---------- MATERIAL FOR THIS EXERCISE ----------
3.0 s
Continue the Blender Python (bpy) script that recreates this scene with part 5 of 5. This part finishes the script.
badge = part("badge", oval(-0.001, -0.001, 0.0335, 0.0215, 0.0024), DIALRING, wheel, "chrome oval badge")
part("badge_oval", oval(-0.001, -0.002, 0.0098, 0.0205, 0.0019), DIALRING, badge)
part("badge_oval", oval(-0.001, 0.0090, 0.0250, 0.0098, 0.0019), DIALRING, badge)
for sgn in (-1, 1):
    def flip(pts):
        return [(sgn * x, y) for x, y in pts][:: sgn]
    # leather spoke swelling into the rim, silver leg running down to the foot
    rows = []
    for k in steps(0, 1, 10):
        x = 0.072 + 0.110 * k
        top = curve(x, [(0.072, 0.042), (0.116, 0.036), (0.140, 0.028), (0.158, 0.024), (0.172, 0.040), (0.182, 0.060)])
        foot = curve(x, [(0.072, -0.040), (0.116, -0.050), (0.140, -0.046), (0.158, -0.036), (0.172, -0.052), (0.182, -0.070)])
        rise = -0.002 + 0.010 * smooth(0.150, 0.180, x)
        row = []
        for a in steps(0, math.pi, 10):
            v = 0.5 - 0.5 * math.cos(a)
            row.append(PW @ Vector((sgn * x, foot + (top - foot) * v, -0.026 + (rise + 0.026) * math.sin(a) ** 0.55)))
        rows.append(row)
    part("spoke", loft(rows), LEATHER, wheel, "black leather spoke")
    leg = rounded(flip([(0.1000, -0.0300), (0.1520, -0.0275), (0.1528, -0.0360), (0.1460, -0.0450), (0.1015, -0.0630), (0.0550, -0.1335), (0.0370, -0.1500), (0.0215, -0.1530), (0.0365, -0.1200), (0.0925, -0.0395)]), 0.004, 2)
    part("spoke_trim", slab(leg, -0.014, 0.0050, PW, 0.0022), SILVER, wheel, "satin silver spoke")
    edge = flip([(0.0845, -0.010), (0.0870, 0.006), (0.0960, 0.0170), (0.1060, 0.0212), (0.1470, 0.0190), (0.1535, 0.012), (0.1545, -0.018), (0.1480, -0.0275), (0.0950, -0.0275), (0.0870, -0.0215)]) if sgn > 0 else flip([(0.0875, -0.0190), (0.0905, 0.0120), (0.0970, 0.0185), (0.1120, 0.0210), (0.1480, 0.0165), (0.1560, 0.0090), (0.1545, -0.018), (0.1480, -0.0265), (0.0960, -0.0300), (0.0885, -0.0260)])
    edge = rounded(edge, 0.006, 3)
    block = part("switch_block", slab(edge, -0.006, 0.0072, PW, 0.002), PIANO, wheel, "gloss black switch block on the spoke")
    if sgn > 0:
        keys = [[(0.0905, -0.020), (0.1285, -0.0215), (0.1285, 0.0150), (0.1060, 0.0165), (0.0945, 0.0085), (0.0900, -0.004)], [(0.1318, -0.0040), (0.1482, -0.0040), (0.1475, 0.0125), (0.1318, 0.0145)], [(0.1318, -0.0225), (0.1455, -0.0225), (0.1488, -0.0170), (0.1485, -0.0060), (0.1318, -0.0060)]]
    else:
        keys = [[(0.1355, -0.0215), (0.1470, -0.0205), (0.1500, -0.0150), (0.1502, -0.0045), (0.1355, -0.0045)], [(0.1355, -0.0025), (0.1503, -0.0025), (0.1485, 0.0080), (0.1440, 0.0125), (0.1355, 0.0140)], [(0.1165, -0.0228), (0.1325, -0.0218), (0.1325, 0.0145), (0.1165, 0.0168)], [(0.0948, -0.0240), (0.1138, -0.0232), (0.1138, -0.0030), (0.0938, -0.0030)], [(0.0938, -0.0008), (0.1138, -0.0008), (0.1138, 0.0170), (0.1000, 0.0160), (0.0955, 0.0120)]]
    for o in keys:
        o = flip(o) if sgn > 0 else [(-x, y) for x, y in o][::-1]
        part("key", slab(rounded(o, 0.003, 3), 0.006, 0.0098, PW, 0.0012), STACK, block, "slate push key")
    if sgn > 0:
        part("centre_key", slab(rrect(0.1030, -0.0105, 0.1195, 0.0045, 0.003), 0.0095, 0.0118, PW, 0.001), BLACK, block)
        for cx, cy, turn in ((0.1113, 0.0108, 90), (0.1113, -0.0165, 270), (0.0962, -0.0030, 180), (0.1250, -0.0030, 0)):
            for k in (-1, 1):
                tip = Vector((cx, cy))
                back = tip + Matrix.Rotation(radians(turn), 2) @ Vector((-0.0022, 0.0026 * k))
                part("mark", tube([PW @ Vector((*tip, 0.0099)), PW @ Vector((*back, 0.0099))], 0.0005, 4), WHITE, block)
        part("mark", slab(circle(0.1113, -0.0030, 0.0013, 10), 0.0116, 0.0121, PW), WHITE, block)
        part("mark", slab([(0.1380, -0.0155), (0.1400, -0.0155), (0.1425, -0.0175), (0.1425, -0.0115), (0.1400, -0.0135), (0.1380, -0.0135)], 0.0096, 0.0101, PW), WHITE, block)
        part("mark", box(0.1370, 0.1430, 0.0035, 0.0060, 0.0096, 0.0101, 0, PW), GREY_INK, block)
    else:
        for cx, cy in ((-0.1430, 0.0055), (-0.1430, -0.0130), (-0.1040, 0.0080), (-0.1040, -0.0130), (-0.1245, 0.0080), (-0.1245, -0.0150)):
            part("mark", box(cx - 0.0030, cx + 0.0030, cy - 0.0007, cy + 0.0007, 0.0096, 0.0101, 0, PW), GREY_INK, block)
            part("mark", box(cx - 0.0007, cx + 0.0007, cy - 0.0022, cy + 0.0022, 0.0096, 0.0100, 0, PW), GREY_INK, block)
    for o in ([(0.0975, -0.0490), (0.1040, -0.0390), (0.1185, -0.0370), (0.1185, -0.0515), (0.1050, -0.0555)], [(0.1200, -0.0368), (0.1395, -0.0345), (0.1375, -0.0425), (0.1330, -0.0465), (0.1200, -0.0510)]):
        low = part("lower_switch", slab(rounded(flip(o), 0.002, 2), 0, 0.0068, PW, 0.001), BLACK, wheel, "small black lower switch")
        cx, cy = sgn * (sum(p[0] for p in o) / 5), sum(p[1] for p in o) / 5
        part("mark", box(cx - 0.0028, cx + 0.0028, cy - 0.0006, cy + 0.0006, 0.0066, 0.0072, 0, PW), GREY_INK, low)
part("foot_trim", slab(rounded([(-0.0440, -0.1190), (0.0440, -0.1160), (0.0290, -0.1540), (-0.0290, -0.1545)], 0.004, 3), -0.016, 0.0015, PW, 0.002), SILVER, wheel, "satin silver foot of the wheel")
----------
---------- MATERIAL FOR THIS EXERCISE ----------
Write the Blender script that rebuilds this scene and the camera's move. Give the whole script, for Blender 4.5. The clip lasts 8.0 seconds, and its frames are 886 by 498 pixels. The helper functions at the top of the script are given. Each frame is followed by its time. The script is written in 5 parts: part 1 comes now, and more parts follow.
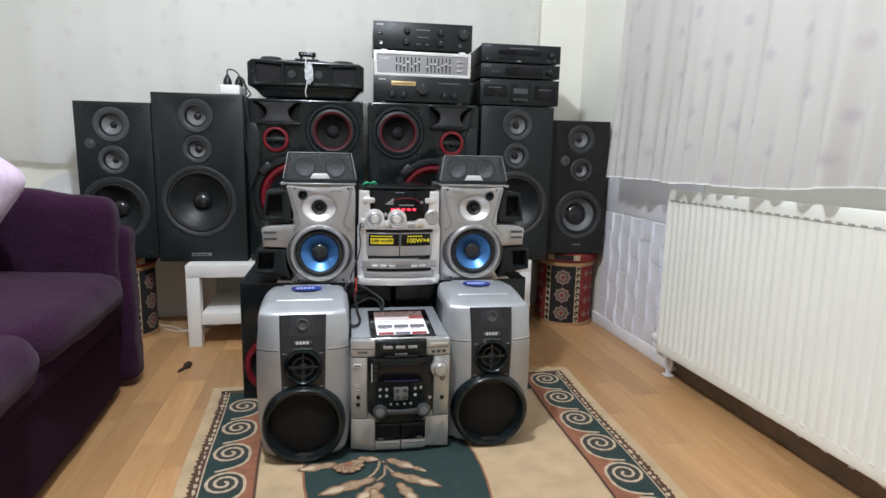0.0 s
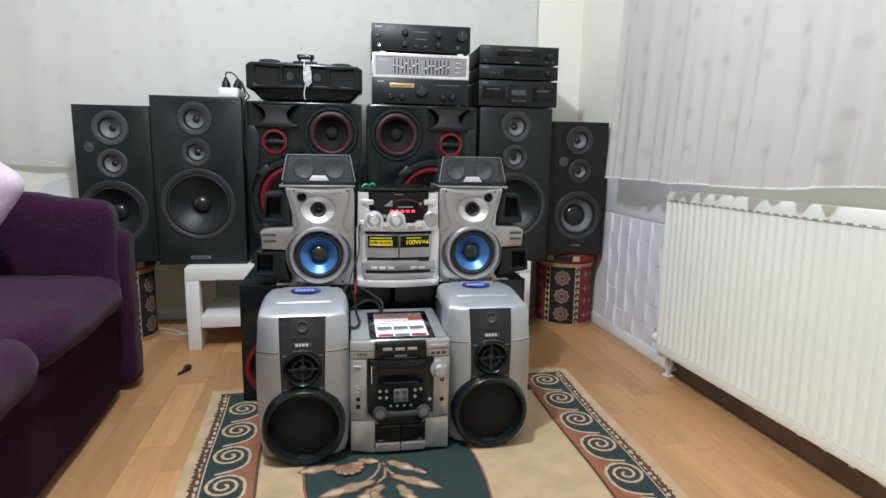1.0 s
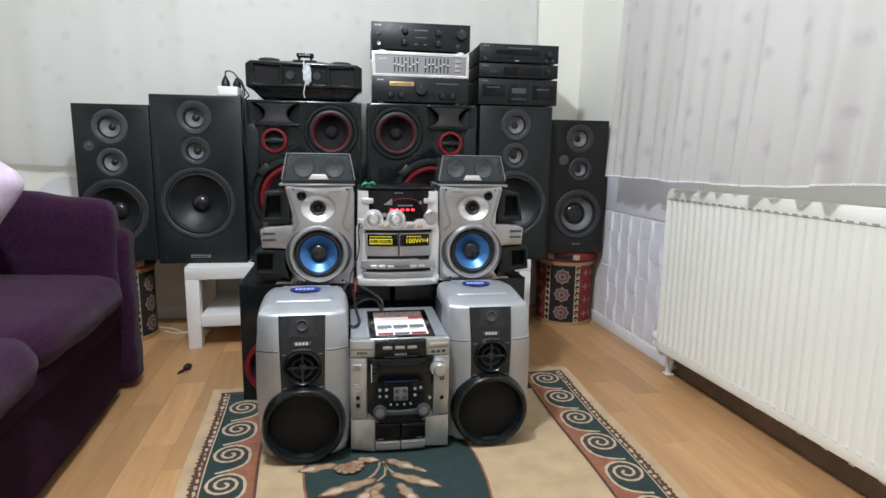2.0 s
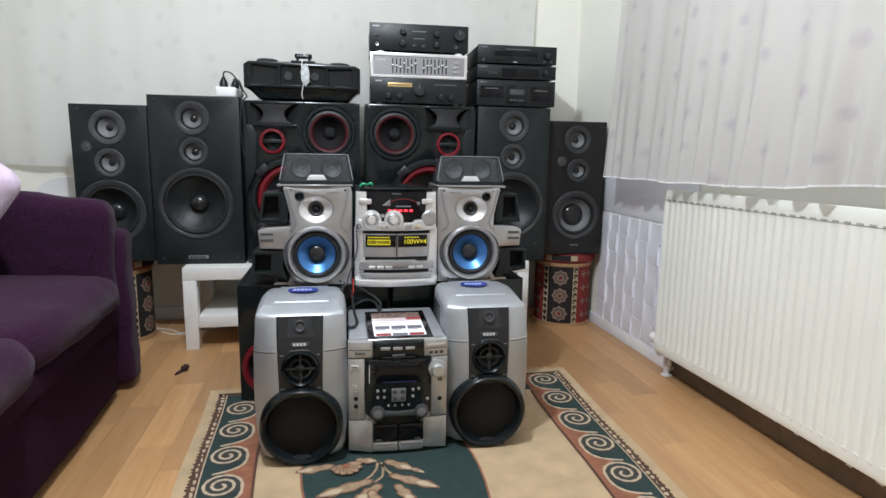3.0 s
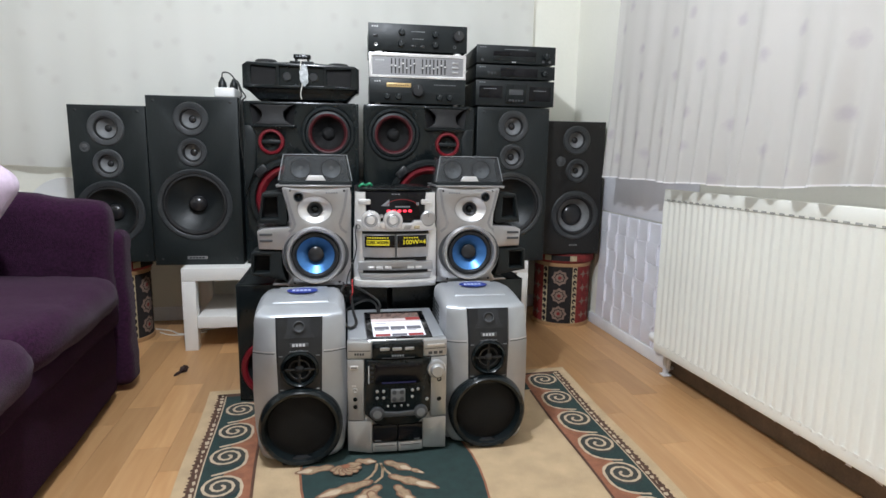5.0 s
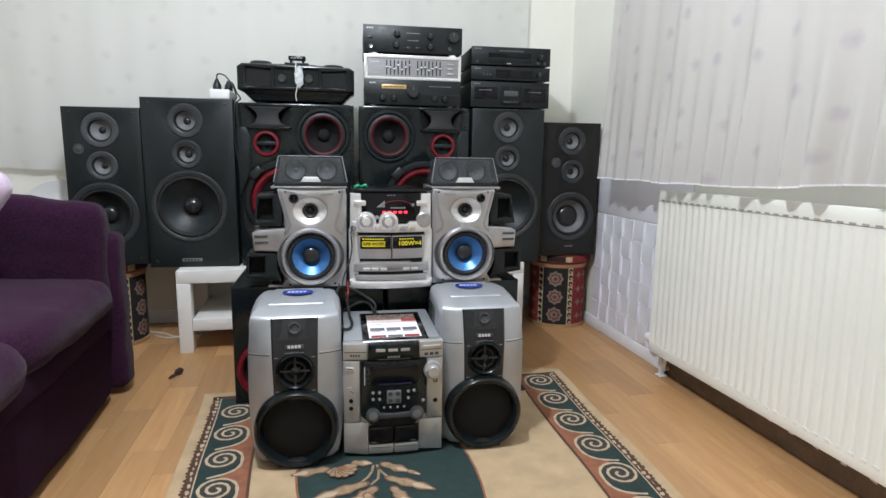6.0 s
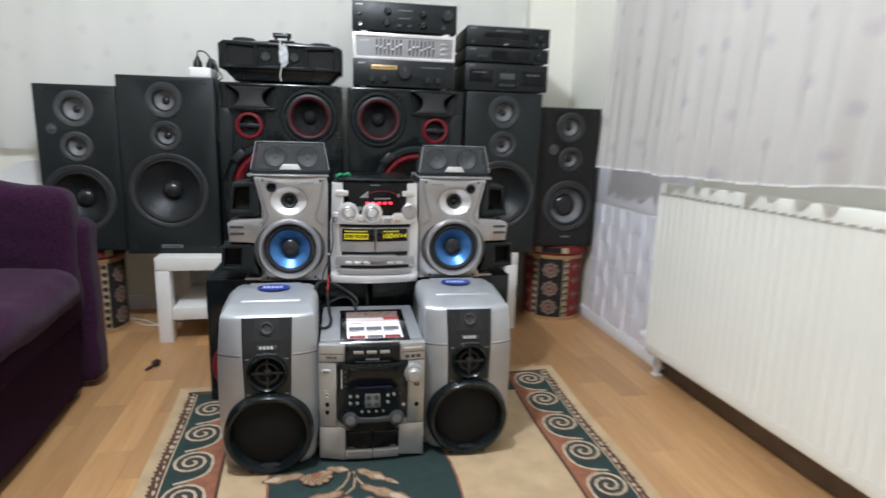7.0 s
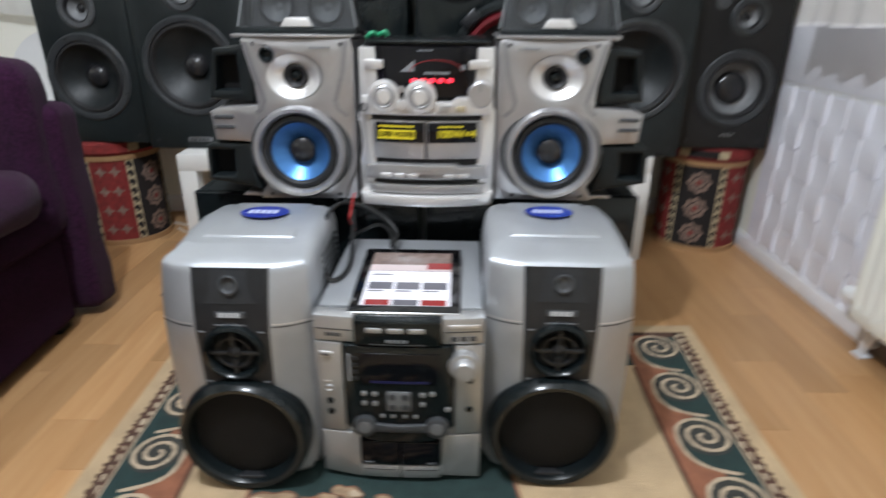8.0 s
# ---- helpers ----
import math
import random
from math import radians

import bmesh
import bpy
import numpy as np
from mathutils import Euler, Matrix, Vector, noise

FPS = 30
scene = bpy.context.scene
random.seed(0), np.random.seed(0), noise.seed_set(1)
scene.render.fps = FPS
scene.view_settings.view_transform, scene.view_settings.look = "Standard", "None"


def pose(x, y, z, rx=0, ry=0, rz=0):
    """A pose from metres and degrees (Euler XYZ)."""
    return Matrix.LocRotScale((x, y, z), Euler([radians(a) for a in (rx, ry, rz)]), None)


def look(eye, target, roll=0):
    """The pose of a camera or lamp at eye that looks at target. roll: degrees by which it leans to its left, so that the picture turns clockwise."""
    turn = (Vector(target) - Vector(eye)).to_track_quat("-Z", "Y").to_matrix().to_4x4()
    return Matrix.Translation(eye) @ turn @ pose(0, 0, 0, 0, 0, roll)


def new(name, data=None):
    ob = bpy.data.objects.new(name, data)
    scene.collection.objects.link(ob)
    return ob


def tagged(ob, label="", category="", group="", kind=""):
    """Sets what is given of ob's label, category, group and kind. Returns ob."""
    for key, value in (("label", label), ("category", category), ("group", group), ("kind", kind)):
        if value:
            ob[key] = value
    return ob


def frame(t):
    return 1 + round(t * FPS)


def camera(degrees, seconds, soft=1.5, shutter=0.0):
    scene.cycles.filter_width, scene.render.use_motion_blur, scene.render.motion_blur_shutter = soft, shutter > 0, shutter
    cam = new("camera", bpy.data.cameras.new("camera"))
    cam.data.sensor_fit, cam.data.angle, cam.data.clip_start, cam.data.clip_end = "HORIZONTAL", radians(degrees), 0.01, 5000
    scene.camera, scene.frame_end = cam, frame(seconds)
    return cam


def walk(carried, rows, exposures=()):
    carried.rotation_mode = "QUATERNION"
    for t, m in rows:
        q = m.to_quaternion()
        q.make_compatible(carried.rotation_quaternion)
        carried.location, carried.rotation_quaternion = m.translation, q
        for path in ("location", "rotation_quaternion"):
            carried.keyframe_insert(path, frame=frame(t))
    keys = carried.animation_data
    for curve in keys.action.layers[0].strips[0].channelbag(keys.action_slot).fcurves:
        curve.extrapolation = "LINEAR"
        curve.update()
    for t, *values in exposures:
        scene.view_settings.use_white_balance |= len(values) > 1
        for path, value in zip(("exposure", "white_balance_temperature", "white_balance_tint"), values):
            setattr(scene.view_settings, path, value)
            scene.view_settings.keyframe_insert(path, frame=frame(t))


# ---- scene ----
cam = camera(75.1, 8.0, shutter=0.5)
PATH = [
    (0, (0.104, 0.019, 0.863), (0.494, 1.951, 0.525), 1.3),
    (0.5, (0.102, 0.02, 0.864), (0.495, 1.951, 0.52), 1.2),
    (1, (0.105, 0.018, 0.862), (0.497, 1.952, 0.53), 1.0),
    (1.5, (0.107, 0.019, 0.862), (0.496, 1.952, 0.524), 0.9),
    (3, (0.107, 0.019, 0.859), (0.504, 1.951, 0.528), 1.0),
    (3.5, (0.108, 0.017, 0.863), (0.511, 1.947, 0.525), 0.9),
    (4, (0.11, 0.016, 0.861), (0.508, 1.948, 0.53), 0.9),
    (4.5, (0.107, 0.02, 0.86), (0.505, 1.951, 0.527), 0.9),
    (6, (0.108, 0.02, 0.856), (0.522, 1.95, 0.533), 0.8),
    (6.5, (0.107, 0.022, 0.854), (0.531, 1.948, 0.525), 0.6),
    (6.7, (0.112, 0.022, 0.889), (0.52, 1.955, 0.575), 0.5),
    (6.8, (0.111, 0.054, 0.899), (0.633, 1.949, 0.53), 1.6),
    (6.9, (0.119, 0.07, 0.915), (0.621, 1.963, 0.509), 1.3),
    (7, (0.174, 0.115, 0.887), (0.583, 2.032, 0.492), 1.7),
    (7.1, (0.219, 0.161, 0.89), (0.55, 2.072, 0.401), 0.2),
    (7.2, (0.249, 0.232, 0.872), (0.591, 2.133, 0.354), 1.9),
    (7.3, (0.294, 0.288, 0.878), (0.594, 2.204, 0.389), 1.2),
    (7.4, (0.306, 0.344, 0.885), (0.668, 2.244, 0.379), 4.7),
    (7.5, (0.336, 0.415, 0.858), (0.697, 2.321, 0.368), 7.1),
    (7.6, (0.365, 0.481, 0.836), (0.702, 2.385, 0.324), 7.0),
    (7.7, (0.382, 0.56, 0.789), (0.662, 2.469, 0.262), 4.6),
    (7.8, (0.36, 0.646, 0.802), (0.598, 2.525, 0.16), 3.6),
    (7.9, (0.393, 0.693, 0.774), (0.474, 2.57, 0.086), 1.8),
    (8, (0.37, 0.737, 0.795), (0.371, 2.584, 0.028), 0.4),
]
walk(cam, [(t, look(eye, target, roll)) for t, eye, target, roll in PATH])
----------
= TASK INSTRUCTIONS =
Write out again only the lines from the line containing "what is given" through the line containing "q = m.to_quaternion()", both included, exactly as they are.

= SOLUTION TO THIS TASK =
    """Sets what is given of ob's label, category, group and kind. Returns ob."""
    for key, value in (("label", label), ("category", category), ("group", group), ("kind", kind)):
        if value:
            ob[key] = value
    return ob


def frame(t):
    return 1 + round(t * FPS)


def camera(degrees, seconds, soft=1.5, shutter=0.0):
    scene.cycles.filter_width, scene.render.use_motion_blur, scene.render.motion_blur_shutter = soft, shutter > 0, shutter
    cam = new("camera", bpy.data.cameras.new("camera"))
    cam.data.sensor_fit, cam.data.angle, cam.data.clip_start, cam.data.clip_end = "HORIZONTAL", radians(degrees), 0.01, 5000
    scene.camera, scene.frame_end = cam, frame(seconds)
    return cam


def walk(carried, rows, exposures=()):
    carried.rotation_mode = "QUATERNION"
    for t, m in rows:
        q = m.to_quaternion()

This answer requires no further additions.